-- Start Data provided --

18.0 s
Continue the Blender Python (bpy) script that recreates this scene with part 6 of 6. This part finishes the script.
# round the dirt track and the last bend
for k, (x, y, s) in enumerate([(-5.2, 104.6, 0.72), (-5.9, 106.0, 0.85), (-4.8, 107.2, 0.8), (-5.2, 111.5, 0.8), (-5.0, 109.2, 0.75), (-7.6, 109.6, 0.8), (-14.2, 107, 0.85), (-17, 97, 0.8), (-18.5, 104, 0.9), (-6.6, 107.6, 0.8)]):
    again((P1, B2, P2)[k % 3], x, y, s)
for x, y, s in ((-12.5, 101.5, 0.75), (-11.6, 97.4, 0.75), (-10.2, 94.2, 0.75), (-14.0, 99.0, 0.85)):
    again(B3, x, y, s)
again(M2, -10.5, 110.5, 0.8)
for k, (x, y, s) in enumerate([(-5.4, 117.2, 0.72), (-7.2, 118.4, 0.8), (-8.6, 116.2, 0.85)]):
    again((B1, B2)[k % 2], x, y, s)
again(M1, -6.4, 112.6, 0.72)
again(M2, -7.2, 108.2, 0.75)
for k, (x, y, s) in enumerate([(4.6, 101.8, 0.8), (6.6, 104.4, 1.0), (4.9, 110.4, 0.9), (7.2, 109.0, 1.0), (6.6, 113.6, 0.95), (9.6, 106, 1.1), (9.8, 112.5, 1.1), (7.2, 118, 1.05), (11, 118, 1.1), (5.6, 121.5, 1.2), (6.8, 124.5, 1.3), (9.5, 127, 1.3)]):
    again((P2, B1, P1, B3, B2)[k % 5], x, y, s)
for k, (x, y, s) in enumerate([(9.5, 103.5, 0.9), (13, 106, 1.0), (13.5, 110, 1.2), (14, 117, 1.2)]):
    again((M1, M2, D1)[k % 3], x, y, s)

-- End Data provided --

→ Exercise aim
Retype the material above, line by line, exactly.

→ Exercise result
18.0 s
Continue the Blender Python (bpy) script that recreates this scene with part 6 of 6. This part finishes the script.
# round the dirt track and the last bend
for k, (x, y, s) in enumerate([(-5.2, 104.6, 0.72), (-5.9, 106.0, 0.85), (-4.8, 107.2, 0.8), (-5.2, 111.5, 0.8), (-5.0, 109.2, 0.75), (-7.6, 109.6, 0.8), (-14.2, 107, 0.85), (-17, 97, 0.8), (-18.5, 104, 0.9), (-6.6, 107.6, 0.8)]):
    again((P1, B2, P2)[k % 3], x, y, s)
for x, y, s in ((-12.5, 101.5, 0.75), (-11.6, 97.4, 0.75), (-10.2, 94.2, 0.75), (-14.0, 99.0, 0.85)):
    again(B3, x, y, s)
again(M2, -10.5, 110.5, 0.8)
for k, (x, y, s) in enumerate([(-5.4, 117.2, 0.72), (-7.2, 118.4, 0.8), (-8.6, 116.2, 0.85)]):
    again((B1, B2)[k % 2], x, y, s)
again(M1, -6.4, 112.6, 0.72)
again(M2, -7.2, 108.2, 0.75)
for k, (x, y, s) in enumerate([(4.6, 101.8, 0.8), (6.6, 104.4, 1.0), (4.9, 110.4, 0.9), (7.2, 109.0, 1.0), (6.6, 113.6, 0.95), (9.6, 106, 1.1), (9.8, 112.5, 1.1), (7.2, 118, 1.05), (11, 118, 1.1), (5.6, 121.5, 1.2), (6.8, 124.5, 1.3), (9.5, 127, 1.3)]):
    again((P2, B1, P1, B3, B2)[k % 5], x, y, s)
for k, (x, y, s) in enumerate([(9.5, 103.5, 0.9), (13, 106, 1.0), (13.5, 110, 1.2), (14, 117, 1.2)]):
    again((M1, M2, D1)[k % 3], x, y, s)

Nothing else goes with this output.